Darren Phillips, Southampton High’s athletic director, made a pitch to East Hampton’s football players here last Thursday, suggesting that the two schools combine forces. Jack Graves Photo

“We’ve finally got the ball rolling here,” Joe McKee, East Hampton’s head coach, said as he asked for “one more year,” a proposal that his brother Kelly enthusiastically seconded.

If East Hampton were to go it alone, he might then try to combine with Hampton Bays, said Phillips, whose numbers are down to between 30 and 35. The Southampton-Pierson-Bridgehampton team went 2-6 in Division IV play last fall. East Hampton’s junior varsity (there has been no varsity here since 2016) went 7-1.
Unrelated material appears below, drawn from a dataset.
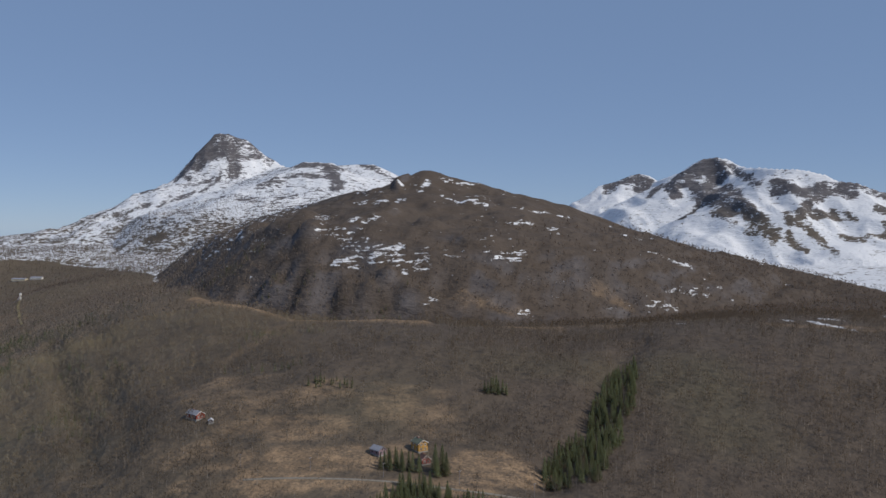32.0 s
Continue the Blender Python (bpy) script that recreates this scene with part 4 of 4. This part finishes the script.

It is not just Southampton and East Hampton’s programs that have been struggling: Greenport will not field a varsity this fall, Wyandanch and Babylon are thinking of combining, and the numbers at Hampton Bays are down.

Vas said during a conversation Friday that, all things considered, he favored combining with Southampton now, a move that he said ought to assure boys in both towns of a stable football future year in, year out.

“I don’t want to be riding this roller-coaster every year,” the A.D. continued. “Joe and Lorenzo have done a great job in rebuilding our program, and, for the first time in five years, they’re happy with the numbers. But it’s a gamble. How many of the sixth graders who’ve played flag football are going to play tackle football in junior high? How many eighth graders coming up from junior high are going to play football when they get to the high school? Half the junior high team was eighth graders this fall. Are 20 coming up to the junior varsity or are five? As I say, it’s a gamble. If we combine, we’ll have stability.”

Combining with Southampton in boys lacrosse had proved to be effective, Vas added. “You combine because you don’t have enough kids to sustain a program. We’ve done it in wrestling too — we’re combined with Pierson and Bridgehampton in that. We had over 24 kids play in Southampton’s lacrosse program. They had 24 too, so there were enough for a varsity and a junior varsity, and it meant that ninth graders would play jayvee and not get killed on the varsity level.”

“Long Island lacrosse is the best in the state, you know. Combining enabled Southampton to field two teams; it made it better. This year, we have 11 junior high kids who play lacrosse, and Southampton has nine. Together we’ll have enough for a junior high team. If we weren’t able to do that, 20 kids wouldn’t be able to play. . . . We’re not trying to build powerhouses, we’re trying to build programs.”

Were the football programs to combine, the schools would go halvesies when it came to practices and games — the same, Vas said, that is to happen this spring in boys lacrosse.

The deadline for placing football teams in Suffolk’s four divisions is Feb. 1, East Hampton’s A.D. added.